Buddy Moss, a contemporary of Blind Willie McTell’s, is not as well-remembered today as McTell, but among many blues scholars, he is considered the most influential Southern blues guitarist of the early 1930’s. His music deserves to be heard, and he is beginning to be rediscovered. Listen to the video below to hear him for yourself.
Moss was born in Jewel, a tiny town located between Atlanta and Augusta, sometime in the early 1900’s. The family moved to Augusta when he was 4. He taught himself harmonica at an early age and was playing at parties before he reached his teens. By his teen years, he had begun busking on the streets of Augusta. At 16, he had made the move to Atlanta, working with Atlanta blues musicians Curley Weaver and Robert “Barbecue Bob” Hicks as a member of the Georgia Cotton Pickers. He began to teach himself guitar, and by the time he debuted as a performer in his own right three years later, he was already recgonized as a proficient and innovative blues guitarist, often playing around Atlanta with Blind Willie McTell.

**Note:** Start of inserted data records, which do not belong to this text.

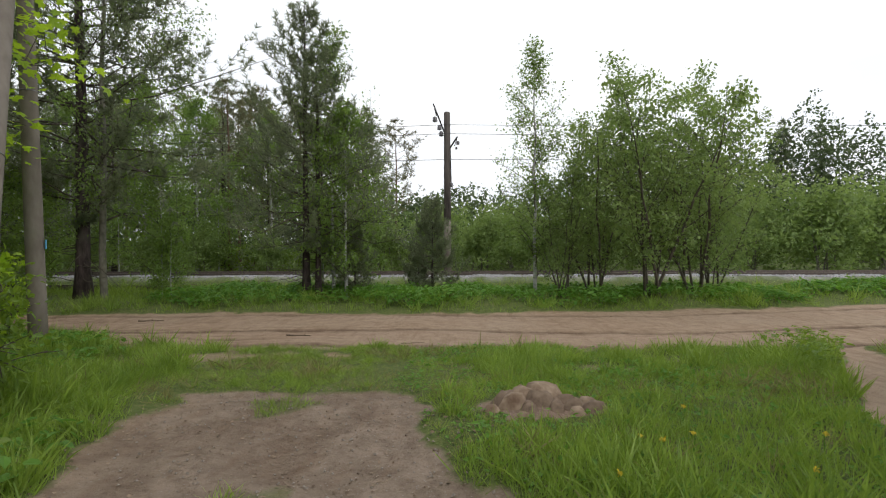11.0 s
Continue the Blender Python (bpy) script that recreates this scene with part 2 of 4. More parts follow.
M_CERAMIC = simple_mat("dark_glazed_ceramic", (0.06, 0.055, 0.06), (0.13, 0.125, 0.135), 30.0, 0.25)
M_CABLE = simple_mat("black_cable", (0.02, 0.02, 0.02), (0.045, 0.045, 0.045), 10.0, 0.6)
M_RAIL = simple_mat("rusty_rail_steel", (0.10, 0.08, 0.068), (0.19, 0.155, 0.13), 12.0, 0.6, 0.5)
M_SLEEPER = simple_mat("old_sleeper", (0.10, 0.085, 0.07), (0.2, 0.18, 0.155), 10.0, 0.9)
M_PICKET = simple_mat("grey_weathered_boards", (0.13, 0.15, 0.175), (0.24, 0.265, 0.30), 7.0, 0.9, 0.0, 0.4, (1, 1, 0.15))
M_TWIG = simple_mat("dry_twig", (0.10, 0.07, 0.05), (0.24, 0.18, 0.13), 18.0, 0.9)
M_STONE = simple_mat("grey_brown_pebble", (0.16, 0.13, 0.105), (0.29, 0.25, 0.21), 12.0, 0.9)
M_BALLAST = simple_mat("blue_grey_ballast", (0.24, 0.238, 0.245), (0.42, 0.415, 0.42), 12.0, 0.95)
M_PETAL = simple_mat("white_petals", (0.6, 0.62, 0.55), (0.75, 0.76, 0.7), 20.0, 0.8)
M_DRYLEAF = simple_mat("dry_leaf", (0.13, 0.08, 0.05), (0.32, 0.24, 0.17), 9.0, 0.9)
M_GROUND_CLOD = simple_mat("reddish_dry_soil", (0.115, 0.078, 0.054), (0.22, 0.158, 0.112), 16.0, 0.95, 0.0, 0.5)

M_PINE_BARK = bark_mat("pine_bark_dark", (0.022, 0.017, 0.016), (0.092, 0.07, 0.065), 13.0)
M_PINE_RED = bark_mat("pine_bark_reddish", (0.075, 0.045, 0.034), (0.21, 0.125, 0.092), 9.0)
M_BIRCH_BARK = bark_mat("birch_bark", (0.22, 0.215, 0.2), (0.55, 0.54, 0.51), 5.0, (1, 1, 2.5), 0.3, (0.07, 0.065, 0.06))
M_GREY_BARK = bark_mat("grey_green_bark", (0.105, 0.098, 0.075), (0.24, 0.225, 0.185), 10.0, (1, 1, 0.6), 0.4)
M_TWIG_BARK = bark_mat("dark_twig_bark", (0.05, 0.042, 0.033), (0.13, 0.11, 0.085), 10.0, (1, 1, 0.4), 0.3)

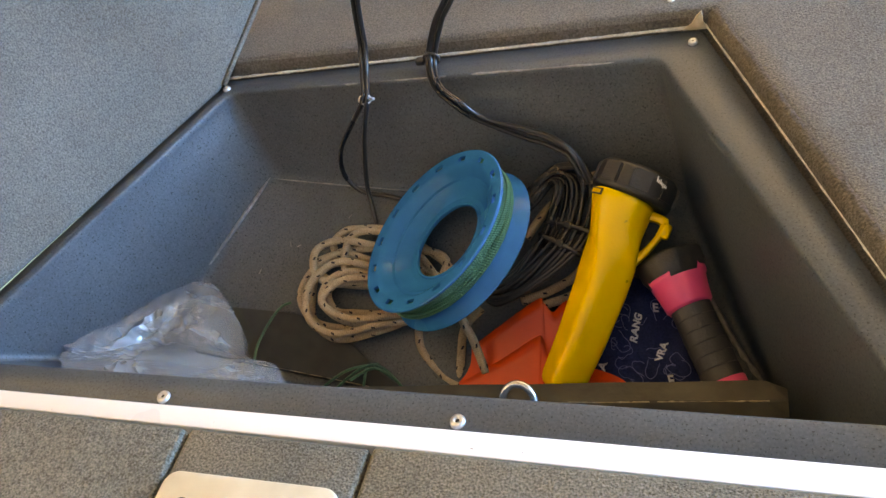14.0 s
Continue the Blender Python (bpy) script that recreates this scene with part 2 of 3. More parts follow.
def cord_material():
    m = material("green_twisted_cord", (0.014, 0.115, 0.062, 1), (0.05, 0.27, 0.145, 1), 900, 0.65, 0, 0, second=0.25)
    n, l = m.node_tree.nodes, m.node_tree.links
    uv, wv = n.new("ShaderNodeUVMap"), n.new("ShaderNodeTexWave")
    mp = n.new("ShaderNodeMapping")
    mp.inputs["Scale"].default_value, mp.inputs["Rotation"].default_value = (1.0, 330.0, 1.0), (0, 0, radians(45))
    l.new(uv.outputs["UV"], mp.inputs["Vector"])
    l.new(mp.outputs["Vector"], wv.inputs["Vector"])
    wv.inputs["Scale"].default_value = 0.5
    b_ = n.new("ShaderNodeBump")
    b_.inputs["Strength"].default_value, b_.inputs["Distance"].default_value = 1.0, 0.0008
    l.new(wv.outputs["Fac"], b_.inputs["Height"])
    p = n["Principled BSDF"]
    l.new(b_.outputs["Normal"], p.inputs["Normal"])
    old = p.inputs["Base Color"].links[0].from_socket
    # the twist's grooves get their shade as a darker green
    mx = n.new("ShaderNodeMix")
    mx.data_type = "RGBA"
    l.new(wv.outputs["Fac"], mx.inputs["Factor"])
    mx.inputs["A"].default_value = (0.016, 0.12, 0.066, 1)
    l.new(old, mx.inputs["B"])
    l.new(mx.outputs["Result"], p.inputs["Base Color"])
    return m


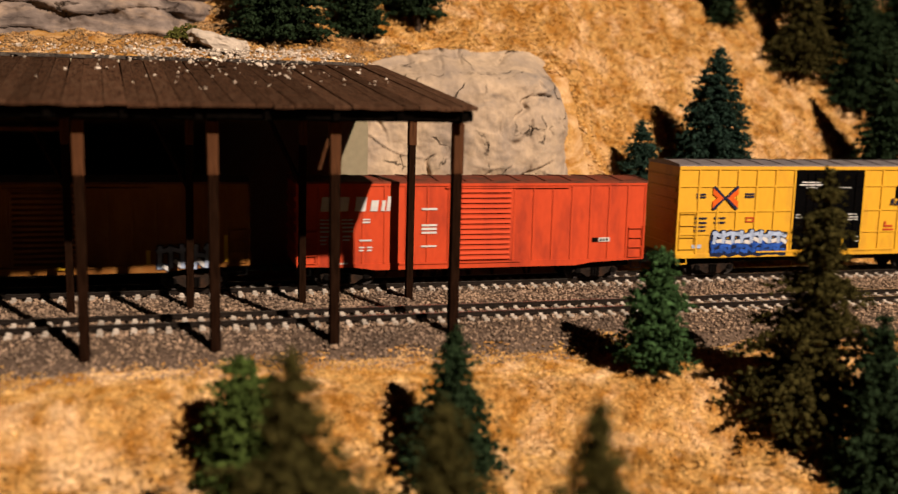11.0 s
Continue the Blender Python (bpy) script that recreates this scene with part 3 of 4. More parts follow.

From 1933 until 1935, Moss recorded on a number of labels simultaneously and sold well enough to make what was, for those days, a decent living. But then, in 1935, he was convicted of murdering his wife, on very flimsy evidence, and sent to jail for life. Due to determined attempts to clear him and his own good behavior, he was released on parole in 1941. As part of the agreement he was performing at Elon College when he met Brownie McGhee and Sonny Terry and began recording with them.
But there was a serious restriction on the use of shellac for recordings during World War II, and that seemed likely to spell the end of Moss’s recording career. He continued to perform around Georgia, North Carolina, and Virgina throughout the war and, by the early 1950’s, was back in Atlanta performing around town, but could no longer make a living with his music, so he worked on a tobacco farm and as an elevator operator to support himself.
Moss was mostly forgotten until the 1960’s, when his association with Josh White led to his rediscovery by folk and blues music fans. He began performing on college campuses under the auspices of the Atlanta Folk Music Festival. Moss even played the Newport Folk Festival in 1969. He died in 1984, and though he has never reached the heights of recognition of Blind Willie McTell and others of his contemporaries, he is once again becoming known among blues circles with the release of his material on the Biograph and Document record labels.